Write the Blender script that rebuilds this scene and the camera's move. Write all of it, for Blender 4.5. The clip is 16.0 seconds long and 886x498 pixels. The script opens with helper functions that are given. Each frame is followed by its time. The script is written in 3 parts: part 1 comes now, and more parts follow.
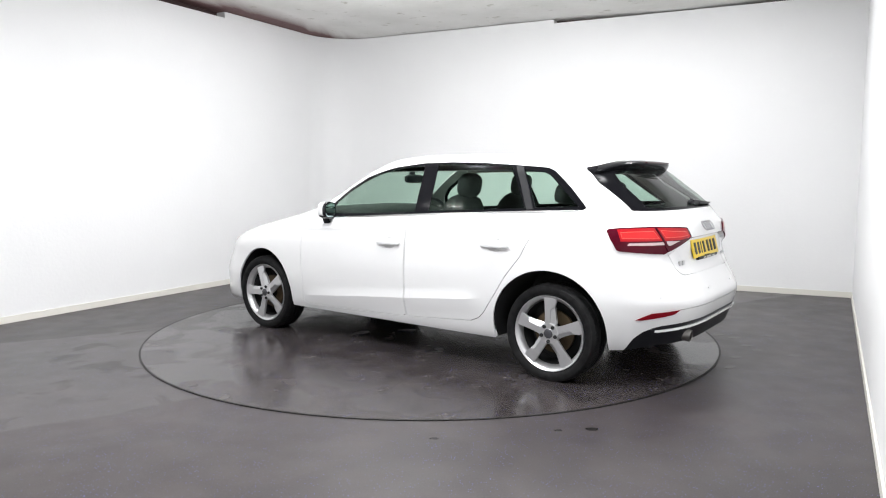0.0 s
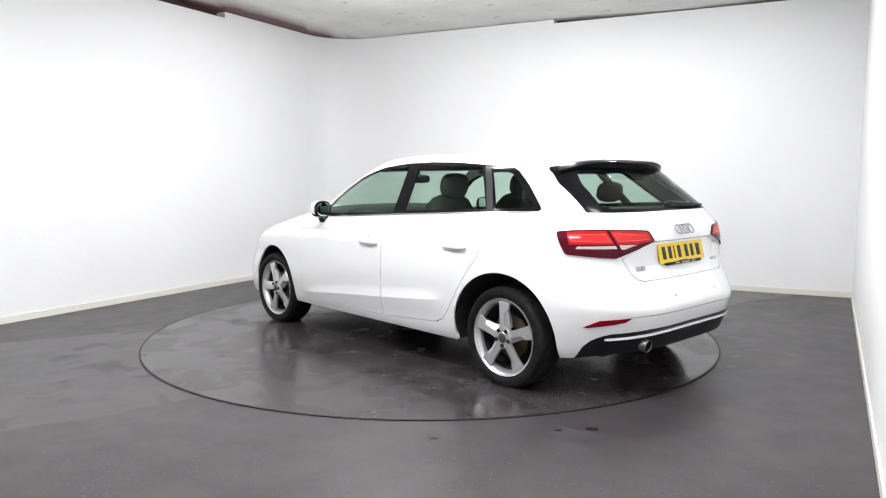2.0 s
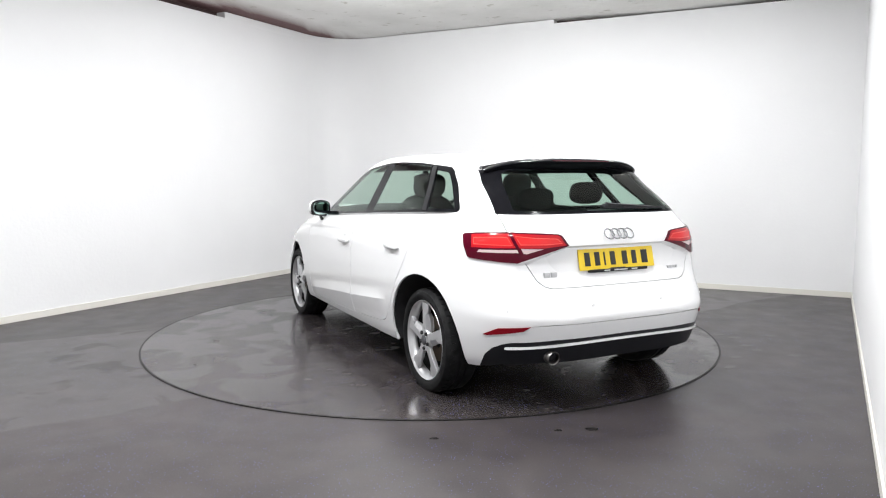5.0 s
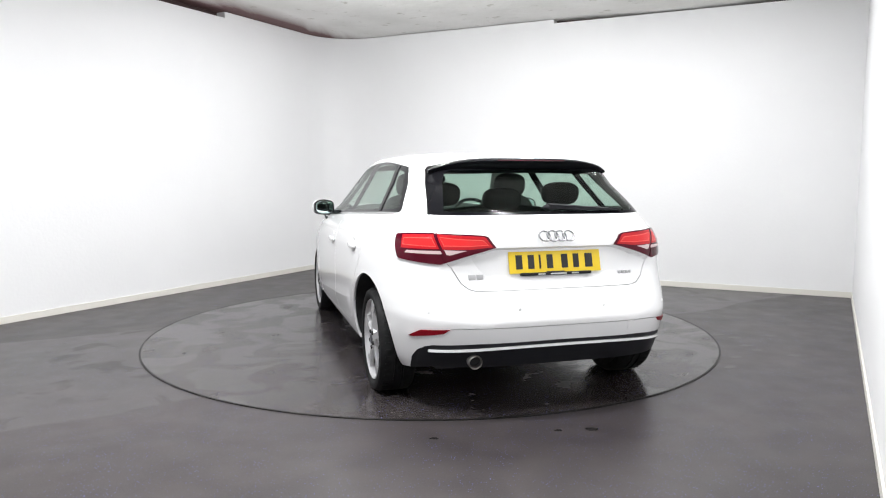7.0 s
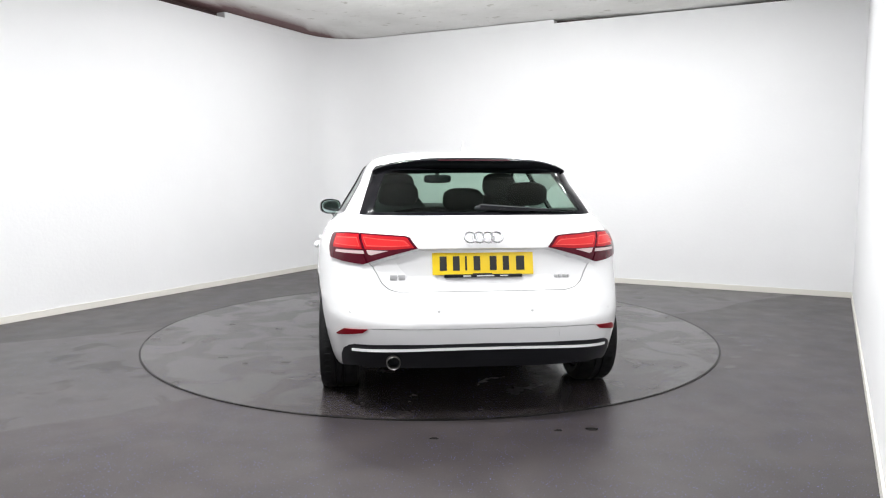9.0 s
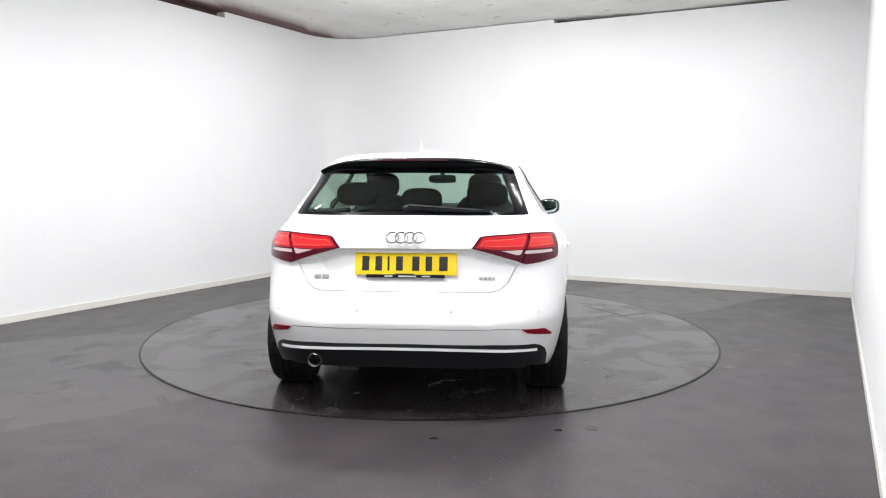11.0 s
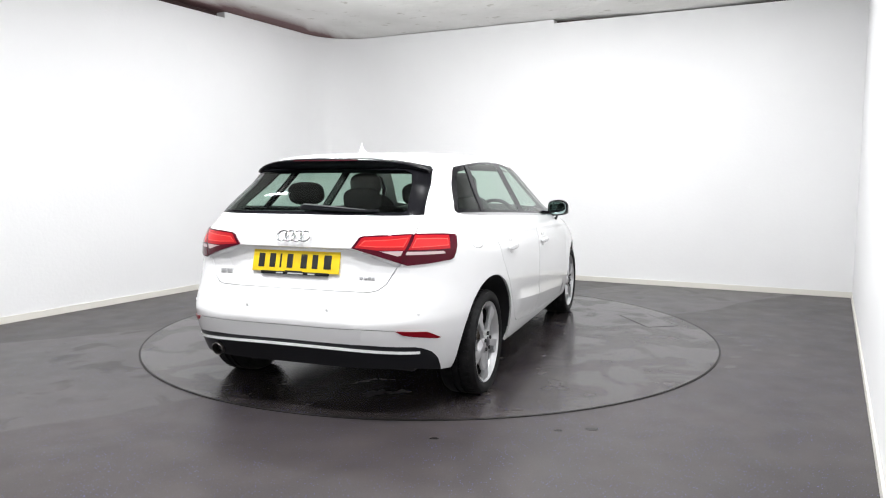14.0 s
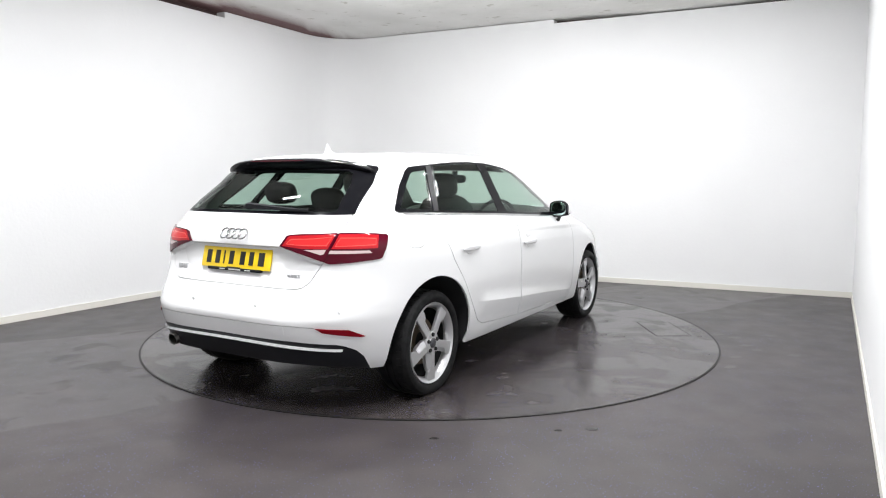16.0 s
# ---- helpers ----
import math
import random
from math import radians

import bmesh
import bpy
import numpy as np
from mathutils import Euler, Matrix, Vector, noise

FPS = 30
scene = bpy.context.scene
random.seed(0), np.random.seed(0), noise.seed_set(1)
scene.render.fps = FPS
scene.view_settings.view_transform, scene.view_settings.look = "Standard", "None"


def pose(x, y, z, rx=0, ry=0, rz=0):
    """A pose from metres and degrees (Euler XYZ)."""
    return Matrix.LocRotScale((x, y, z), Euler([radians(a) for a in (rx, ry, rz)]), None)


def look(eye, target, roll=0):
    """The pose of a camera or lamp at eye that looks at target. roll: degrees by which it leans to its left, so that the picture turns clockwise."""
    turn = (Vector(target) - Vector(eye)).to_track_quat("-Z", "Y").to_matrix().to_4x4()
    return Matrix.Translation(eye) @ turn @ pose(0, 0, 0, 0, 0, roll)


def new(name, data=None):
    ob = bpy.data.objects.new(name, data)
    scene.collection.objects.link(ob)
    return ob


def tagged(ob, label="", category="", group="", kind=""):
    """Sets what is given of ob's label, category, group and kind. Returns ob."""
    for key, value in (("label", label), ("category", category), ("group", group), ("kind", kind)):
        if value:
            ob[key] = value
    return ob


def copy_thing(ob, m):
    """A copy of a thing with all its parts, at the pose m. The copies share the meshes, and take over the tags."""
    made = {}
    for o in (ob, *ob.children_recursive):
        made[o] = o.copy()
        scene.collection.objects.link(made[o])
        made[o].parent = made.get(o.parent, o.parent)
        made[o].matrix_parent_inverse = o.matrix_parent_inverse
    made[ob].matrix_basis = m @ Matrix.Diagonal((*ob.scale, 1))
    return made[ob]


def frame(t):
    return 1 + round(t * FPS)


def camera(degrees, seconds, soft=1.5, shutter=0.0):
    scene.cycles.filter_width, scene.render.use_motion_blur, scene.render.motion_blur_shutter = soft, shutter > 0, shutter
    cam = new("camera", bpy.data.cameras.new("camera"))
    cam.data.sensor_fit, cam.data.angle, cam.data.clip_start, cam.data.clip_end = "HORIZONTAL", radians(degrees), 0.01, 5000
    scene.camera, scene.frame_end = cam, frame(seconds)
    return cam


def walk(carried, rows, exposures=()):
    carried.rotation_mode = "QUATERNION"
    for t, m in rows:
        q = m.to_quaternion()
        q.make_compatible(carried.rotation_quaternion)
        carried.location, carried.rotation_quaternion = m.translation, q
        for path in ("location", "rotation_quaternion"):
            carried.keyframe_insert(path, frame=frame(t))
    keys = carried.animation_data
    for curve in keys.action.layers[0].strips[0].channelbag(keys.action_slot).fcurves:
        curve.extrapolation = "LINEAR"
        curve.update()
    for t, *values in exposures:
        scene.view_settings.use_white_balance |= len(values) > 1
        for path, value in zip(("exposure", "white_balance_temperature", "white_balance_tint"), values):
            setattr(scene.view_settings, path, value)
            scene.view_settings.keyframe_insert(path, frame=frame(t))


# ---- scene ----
cam = camera(64.3, 16.0, soft=1.1)
EYE = (0.0, -5.697, 1.235)
AIM = (0.09260, -0.04000, 0.66056)
walk(cam, [(0.0, look(EYE, AIM, 0.0)), (16.0, look(EYE, AIM, 0.0))], exposures=[(0.0, 0.0), (16.0, 0.0)])

# ---- light ----
world = bpy.data.worlds.new("world")
scene.world = world
world.use_nodes = True
world.node_tree.nodes["Background"].inputs[0].default_value = (1, 1, 1, 1)
world.node_tree.nodes["Background"].inputs[1].default_value = 0.05

CEILING = 3.105
WALL_TOP = 3.055
# across and along the room, watts cast downwards, watts spread all round
# assumed lamps out of view, placed and weighted to light the walls evenly
PANELS = [(-1.6, .55, 5, 8), (-.92, .95, 7, 28), (.43, 1.5, 11, 12), (1.78, 1.6, 15, 7), (-1.3, -1.8, 15, 0), (-.4, -.8, 34, 12), (1.1, -.2, 32, 0), (2.0, -1.4, 34, 0),
          (-.8, -3.6, 31, 0), (.3, -2.7, 57, 32), (1.4, -3.2, 50, 0)]
ACROSS = -29.6      # the room's short direction, along which the battens run, degrees from x


def room_place(c, s, z=0.0):
    """A place from its distance across and along the room."""
    return Vector((.869 * c + .494 * s, -.494 * c + .869 * s, z))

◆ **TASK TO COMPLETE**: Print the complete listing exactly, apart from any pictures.

◆ **REPLY**:
Write the Blender script that rebuilds this scene and the camera's move. Write all of it, for Blender 4.5. The clip is 16.0 seconds long and 886x498 pixels. The script opens with helper functions that are given. Each frame is followed by its time. The script is written in 3 parts: part 1 comes now, and more parts follow.
0.0 s
2.0 s
5.0 s
7.0 s
9.0 s
11.0 s
14.0 s
16.0 s
# ---- helpers ----
import math
import random
from math import radians

import bmesh
import bpy
import numpy as np
from mathutils import Euler, Matrix, Vector, noise

FPS = 30
scene = bpy.context.scene
random.seed(0), np.random.seed(0), noise.seed_set(1)
scene.render.fps = FPS
scene.view_settings.view_transform, scene.view_settings.look = "Standard", "None"


def pose(x, y, z, rx=0, ry=0, rz=0):
    """A pose from metres and degrees (Euler XYZ)."""
    return Matrix.LocRotScale((x, y, z), Euler([radians(a) for a in (rx, ry, rz)]), None)


def look(eye, target, roll=0):
    """The pose of a camera or lamp at eye that looks at target. roll: degrees by which it leans to its left, so that the picture turns clockwise."""
    turn = (Vector(target) - Vector(eye)).to_track_quat("-Z", "Y").to_matrix().to_4x4()
    return Matrix.Translation(eye) @ turn @ pose(0, 0, 0, 0, 0, roll)


def new(name, data=None):
    ob = bpy.data.objects.new(name, data)
    scene.collection.objects.link(ob)
    return ob


def tagged(ob, label="", category="", group="", kind=""):
    """Sets what is given of ob's label, category, group and kind. Returns ob."""
    for key, value in (("label", label), ("category", category), ("group", group), ("kind", kind)):
        if value:
            ob[key] = value
    return ob


def copy_thing(ob, m):
    """A copy of a thing with all its parts, at the pose m. The copies share the meshes, and take over the tags."""
    made = {}
    for o in (ob, *ob.children_recursive):
        made[o] = o.copy()
        scene.collection.objects.link(made[o])
        made[o].parent = made.get(o.parent, o.parent)
        made[o].matrix_parent_inverse = o.matrix_parent_inverse
    made[ob].matrix_basis = m @ Matrix.Diagonal((*ob.scale, 1))
    return made[ob]


def frame(t):
    return 1 + round(t * FPS)


def camera(degrees, seconds, soft=1.5, shutter=0.0):
    scene.cycles.filter_width, scene.render.use_motion_blur, scene.render.motion_blur_shutter = soft, shutter > 0, shutter
    cam = new("camera", bpy.data.cameras.new("camera"))
    cam.data.sensor_fit, cam.data.angle, cam.data.clip_start, cam.data.clip_end = "HORIZONTAL", radians(degrees), 0.01, 5000
    scene.camera, scene.frame_end = cam, frame(seconds)
    return cam


def walk(carried, rows, exposures=()):
    carried.rotation_mode = "QUATERNION"
    for t, m in rows:
        q = m.to_quaternion()
        q.make_compatible(carried.rotation_quaternion)
        carried.location, carried.rotation_quaternion = m.translation, q
        for path in ("location", "rotation_quaternion"):
            carried.keyframe_insert(path, frame=frame(t))
    keys = carried.animation_data
    for curve in keys.action.layers[0].strips[0].channelbag(keys.action_slot).fcurves:
        curve.extrapolation = "LINEAR"
        curve.update()
    for t, *values in exposures:
        scene.view_settings.use_white_balance |= len(values) > 1
        for path, value in zip(("exposure", "white_balance_temperature", "white_balance_tint"), values):
            setattr(scene.view_settings, path, value)
            scene.view_settings.keyframe_insert(path, frame=frame(t))


# ---- scene ----
cam = camera(64.3, 16.0, soft=1.1)
EYE = (0.0, -5.697, 1.235)
AIM = (0.09260, -0.04000, 0.66056)
walk(cam, [(0.0, look(EYE, AIM, 0.0)), (16.0, look(EYE, AIM, 0.0))], exposures=[(0.0, 0.0), (16.0, 0.0)])

# ---- light ----
world = bpy.data.worlds.new("world")
scene.world = world
world.use_nodes = True
world.node_tree.nodes["Background"].inputs[0].default_value = (1, 1, 1, 1)
world.node_tree.nodes["Background"].inputs[1].default_value = 0.05

CEILING = 3.105
WALL_TOP = 3.055
# across and along the room, watts cast downwards, watts spread all round
# assumed lamps out of view, placed and weighted to light the walls evenly
PANELS = [(-1.6, .55, 5, 8), (-.92, .95, 7, 28), (.43, 1.5, 11, 12), (1.78, 1.6, 15, 7), (-1.3, -1.8, 15, 0), (-.4, -.8, 34, 12), (1.1, -.2, 32, 0), (2.0, -1.4, 34, 0),
          (-.8, -3.6, 31, 0), (.3, -2.7, 57, 32), (1.4, -3.2, 50, 0)]
ACROSS = -29.6      # the room's short direction, along which the battens run, degrees from x


def room_place(c, s, z=0.0):
    """A place from its distance across and along the room."""
    return Vector((.869 * c + .494 * s, -.494 * c + .869 * s, z))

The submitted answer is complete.